- _INSTRUCTIONS TO FOLLOW_
Return the lines from the one that contains "ob[key] = value" through the one that contains "carried.location, carried.rotation_quaternion = m.translation, q", both included, exactly as written and with nothing added.

— START —

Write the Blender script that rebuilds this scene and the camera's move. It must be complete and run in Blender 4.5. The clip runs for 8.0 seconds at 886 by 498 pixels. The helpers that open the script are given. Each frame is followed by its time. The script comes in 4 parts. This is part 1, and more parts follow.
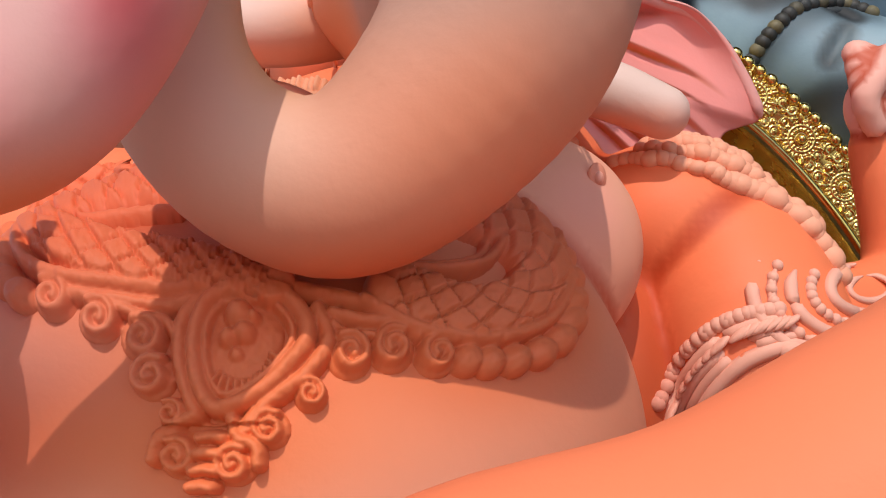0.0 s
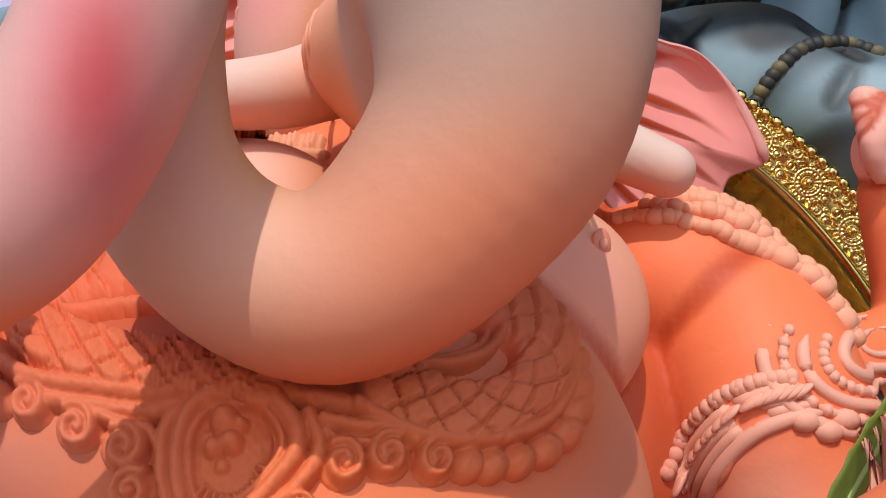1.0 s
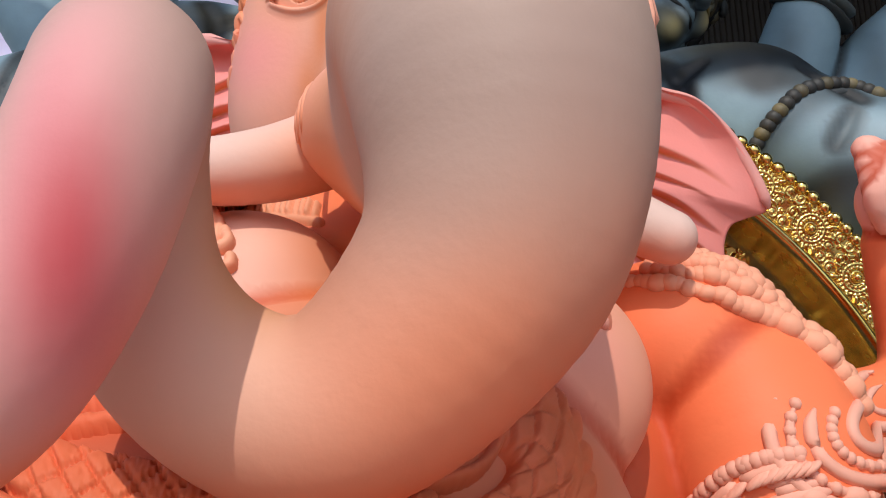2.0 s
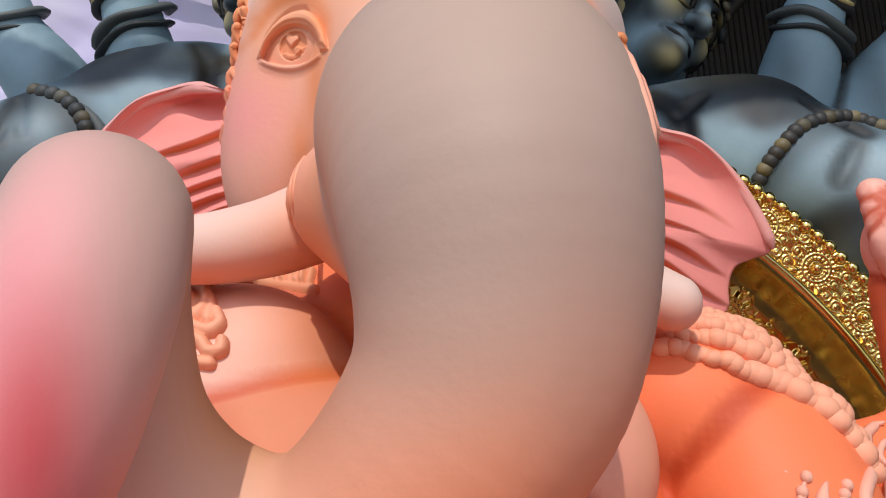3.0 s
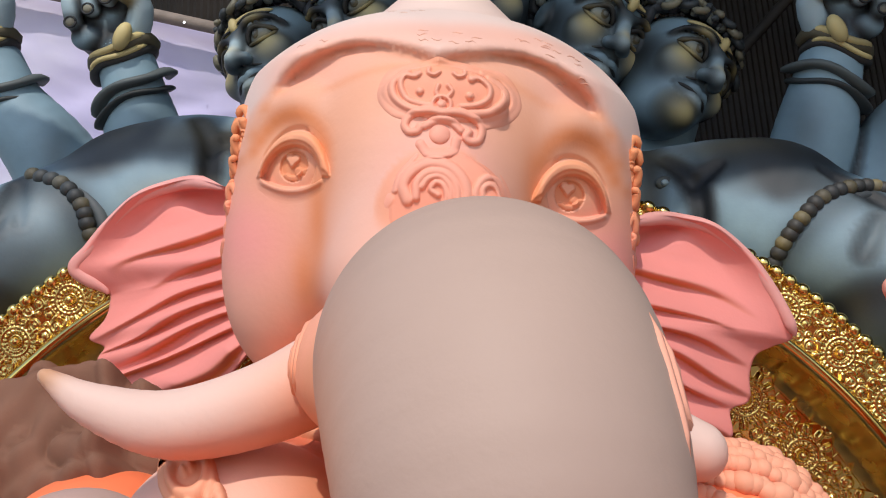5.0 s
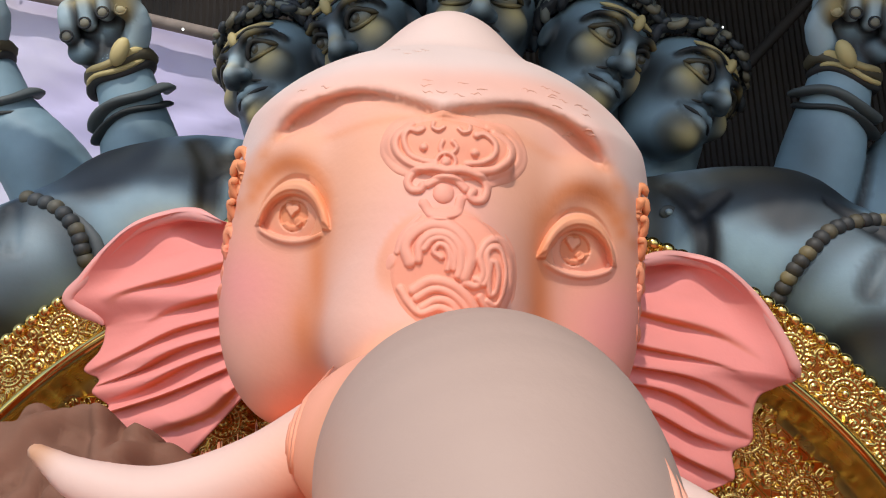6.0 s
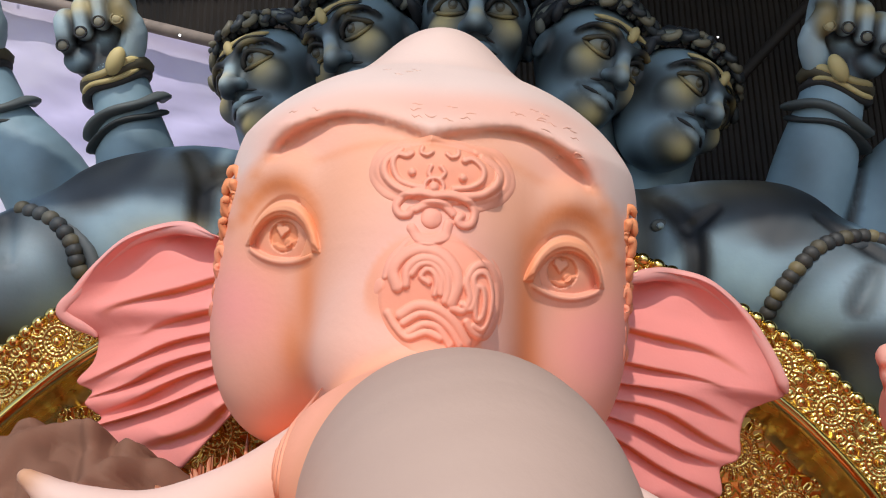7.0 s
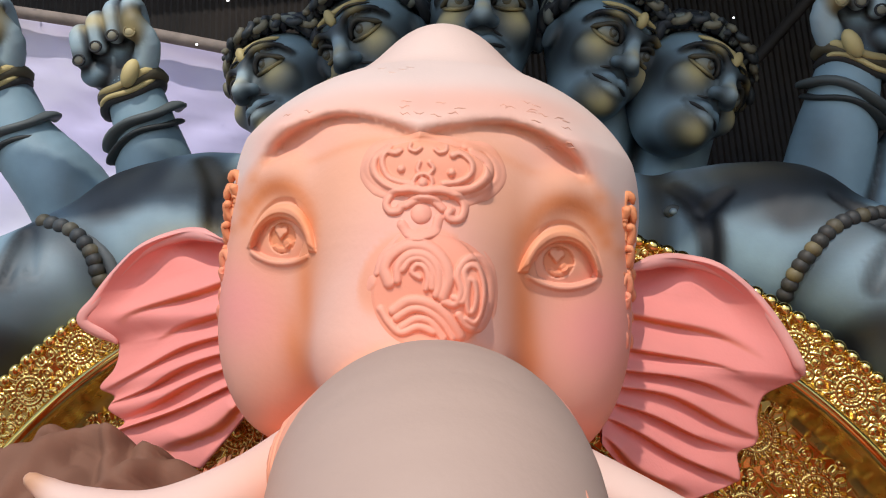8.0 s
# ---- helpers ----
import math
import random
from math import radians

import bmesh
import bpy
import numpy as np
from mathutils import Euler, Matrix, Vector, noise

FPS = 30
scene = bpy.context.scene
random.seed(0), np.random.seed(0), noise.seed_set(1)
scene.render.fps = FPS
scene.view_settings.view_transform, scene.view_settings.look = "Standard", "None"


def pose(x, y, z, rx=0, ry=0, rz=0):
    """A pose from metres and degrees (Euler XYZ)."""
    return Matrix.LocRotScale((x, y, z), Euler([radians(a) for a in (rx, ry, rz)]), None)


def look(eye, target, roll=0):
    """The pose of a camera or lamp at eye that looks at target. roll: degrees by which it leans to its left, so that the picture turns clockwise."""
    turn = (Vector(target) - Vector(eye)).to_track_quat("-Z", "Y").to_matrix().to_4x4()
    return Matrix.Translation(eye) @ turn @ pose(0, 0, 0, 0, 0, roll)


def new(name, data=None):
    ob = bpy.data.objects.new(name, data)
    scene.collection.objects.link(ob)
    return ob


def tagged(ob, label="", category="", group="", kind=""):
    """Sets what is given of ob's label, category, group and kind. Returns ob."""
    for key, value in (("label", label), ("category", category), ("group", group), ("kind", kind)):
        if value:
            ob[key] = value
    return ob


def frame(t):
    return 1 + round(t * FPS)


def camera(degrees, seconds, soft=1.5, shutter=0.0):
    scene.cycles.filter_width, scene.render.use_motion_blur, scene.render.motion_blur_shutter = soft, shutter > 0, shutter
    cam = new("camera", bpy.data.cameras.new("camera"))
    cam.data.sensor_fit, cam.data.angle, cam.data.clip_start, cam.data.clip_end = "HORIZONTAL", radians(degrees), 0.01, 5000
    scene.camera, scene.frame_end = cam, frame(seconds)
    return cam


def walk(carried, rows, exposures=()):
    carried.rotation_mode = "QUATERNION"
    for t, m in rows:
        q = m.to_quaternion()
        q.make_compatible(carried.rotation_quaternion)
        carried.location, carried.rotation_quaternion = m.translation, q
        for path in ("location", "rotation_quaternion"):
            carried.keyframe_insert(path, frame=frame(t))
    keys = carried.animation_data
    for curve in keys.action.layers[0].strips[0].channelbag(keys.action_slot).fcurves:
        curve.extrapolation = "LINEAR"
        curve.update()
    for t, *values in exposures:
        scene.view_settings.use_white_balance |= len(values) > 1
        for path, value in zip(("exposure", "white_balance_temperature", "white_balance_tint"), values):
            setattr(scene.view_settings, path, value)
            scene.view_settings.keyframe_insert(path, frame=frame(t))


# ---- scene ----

— END —

- _WORKED SOLUTION_
            ob[key] = value
    return ob


def frame(t):
    return 1 + round(t * FPS)


def camera(degrees, seconds, soft=1.5, shutter=0.0):
    scene.cycles.filter_width, scene.render.use_motion_blur, scene.render.motion_blur_shutter = soft, shutter > 0, shutter
    cam = new("camera", bpy.data.cameras.new("camera"))
    cam.data.sensor_fit, cam.data.angle, cam.data.clip_start, cam.data.clip_end = "HORIZONTAL", radians(degrees), 0.01, 5000
    scene.camera, scene.frame_end = cam, frame(seconds)
    return cam


def walk(carried, rows, exposures=()):
    carried.rotation_mode = "QUATERNION"
    for t, m in rows:
        q = m.to_quaternion()
        q.make_compatible(carried.rotation_quaternion)
        carried.location, carried.rotation_quaternion = m.translation, q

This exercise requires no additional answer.